Black Vulture icon


{ coragyps atratus }
These quiet scavengers are an important part of our ecosystem… and protected by law.


Elvira and Manson were inherited from the original Yellow River Game Ranch collection. Manson is the male and has more black feathers on his head. Elvira is the female. You will often find Manson trying to feed from Elvira’s mouth during feeding time. Manson has a noticeable limp, but don’t worry, our vet has been on the case and has determined it to be an older injury that just acts up at times.

Elvira at Yellow River
Manson at yellow River Wildlife


Yellow River Wildlife Sanctuary Least threatened

Least Concern

Black Vulture size compared to man

Compared to a 6′ Man

YRWS weight icon

3.5 – 6.5 lbs

YRWS lifespan icon

10 Years

YRWS diet icon


YRWS regions icon

North and South America

The range of black vultures’ spreads from the southeastern United States down through Chile and Uruguay in South America. They prefer lowland areas with a mix of open spaces and wooded forests. They can also be found alongside rivers, swamps, and wetlands. It is very rare to see them in mountainous areas.

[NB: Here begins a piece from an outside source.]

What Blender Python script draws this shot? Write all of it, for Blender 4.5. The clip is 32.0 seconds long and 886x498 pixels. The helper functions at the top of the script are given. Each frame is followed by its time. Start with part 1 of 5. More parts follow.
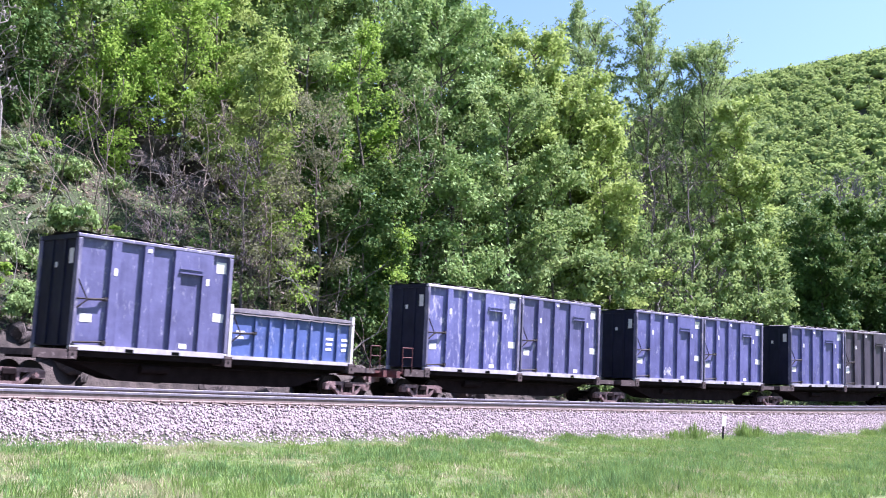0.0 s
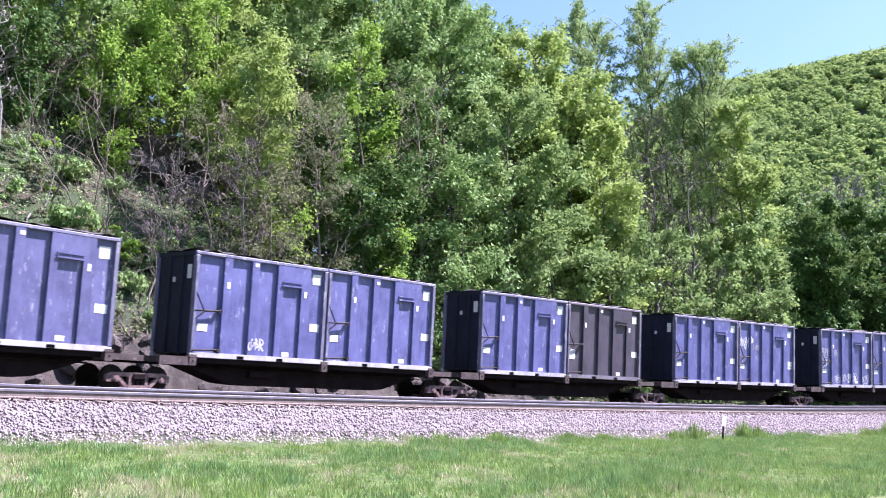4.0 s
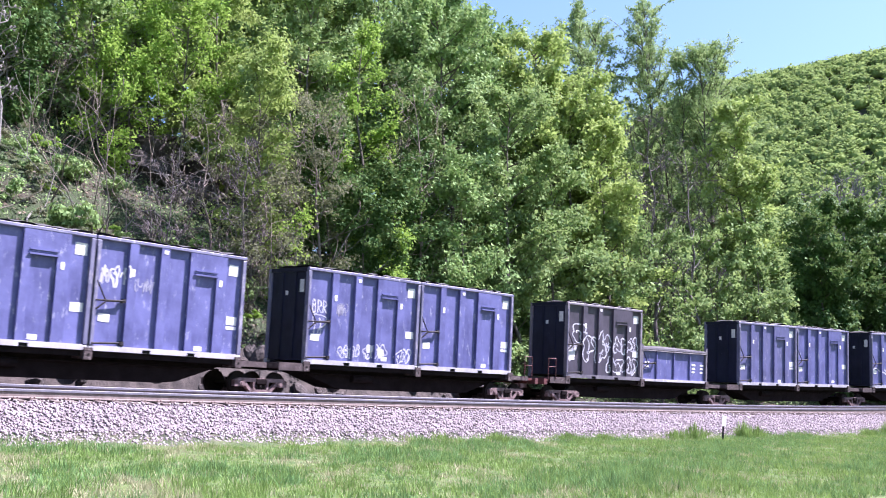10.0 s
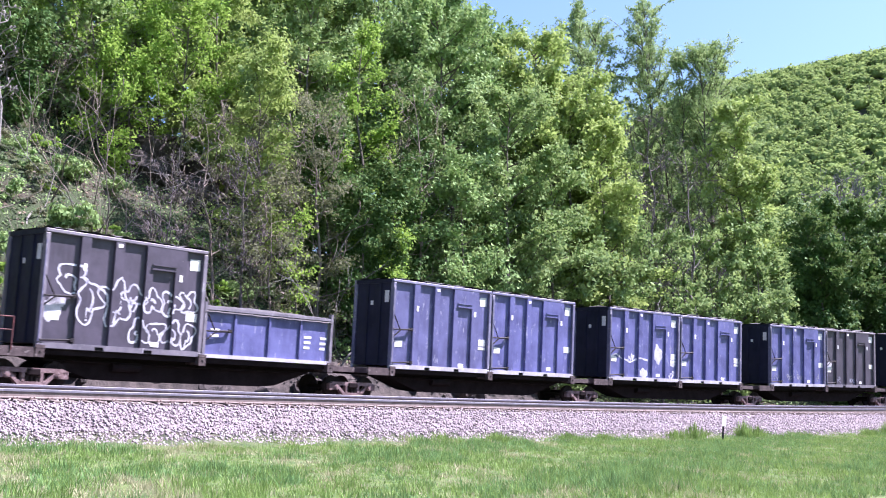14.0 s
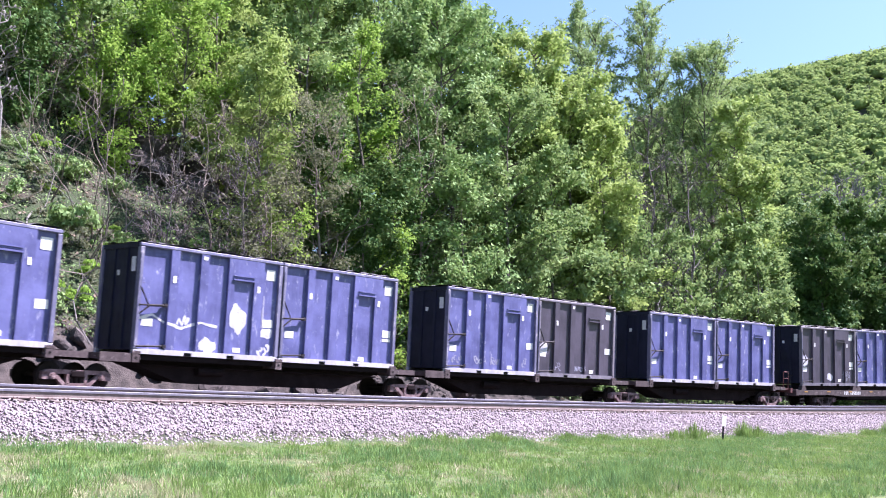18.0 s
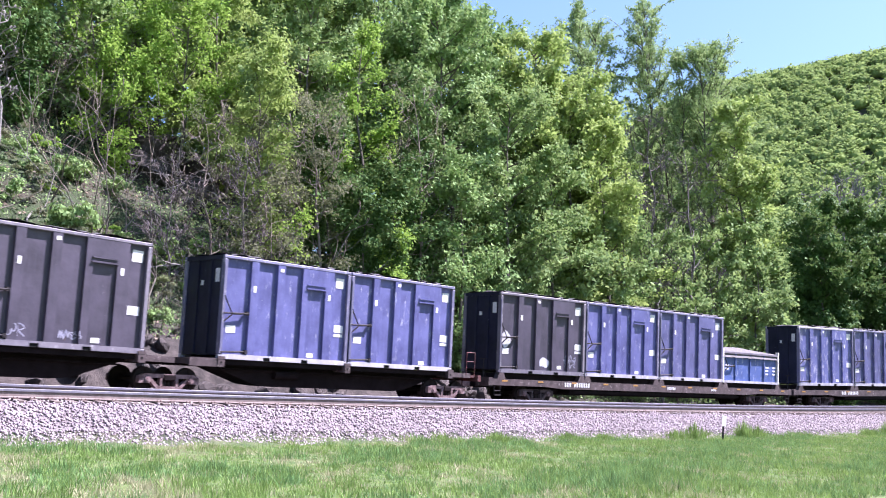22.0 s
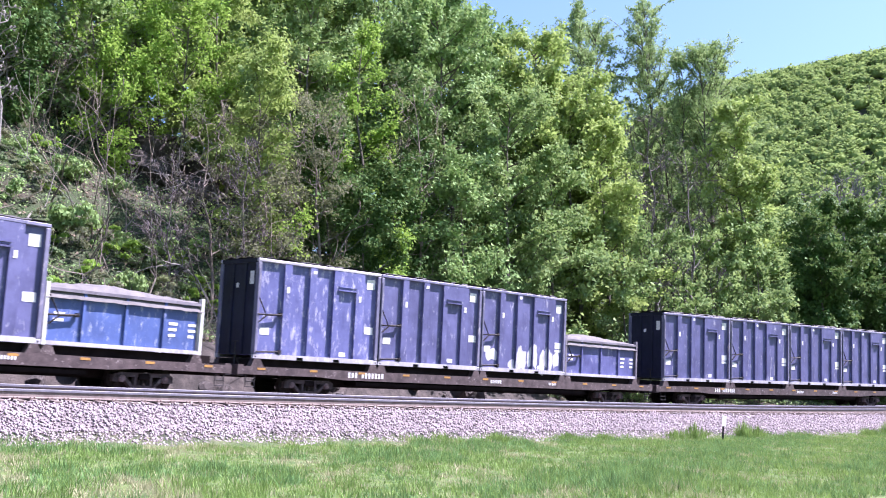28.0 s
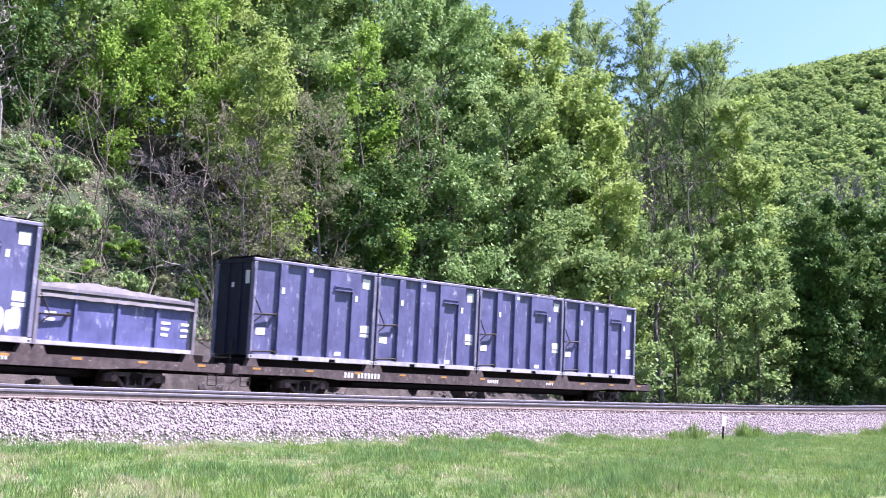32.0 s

Black vultures are fairly large birds of prey with wingspans of 5 feet. They stand about 2.5 feet tall and weigh an average of 3.5 to 6.5 pounds, slightly less in tropical lowlands. Their feathers are glossy black except for white patches at the base on the underside of their wings. Black vultures have relatively short tails which are squared off. Their heads and necks are featherless, with greyish, wrinkled skin. While they are birds of prey, their talons are flat and relatively weak – not particularly suited for grasping. They have keen eyesight which aides them in spotting food from high above, but a less developed sense of smell. Black vultures also lack a syrinx, which is a vocal organ, leaving them with only the ability to grunt and hiss.


Mainly carnivorous scavengers, black vultures play a vital role in our ecosystem by reducing the amount of disease that occurs on carcasses. They typically feed on carrion, but will sometimes eat eggs or young, injured animals. They will occasionally prey on young or newborn calves and are quite aggressive when feeding.

Black vultures are gregarious, and roost in large flocks. During mating season (which starts in January but can be as late as September depending on the region they live in) males can be seen circling females with wings partially outstretched, their heads bobbing up and down as they dance around her. Females lay their eggs closer to the ground, sometimes in a wooded area in a hollow log or crevice, and do not build a nest. However, decorate the area with found objects like bottle caps, glass, and other shiny materials they find. Both parents incubate the “clutch” which usually consists of 1 to 3 eggs.

The black vulture is a protected species in the United States, Canada, and Mexico under the Migratory Bird Treaty Act of 1918. It is illegal to take, kill, or possess them without a permit and punishable by fine and imprisonment.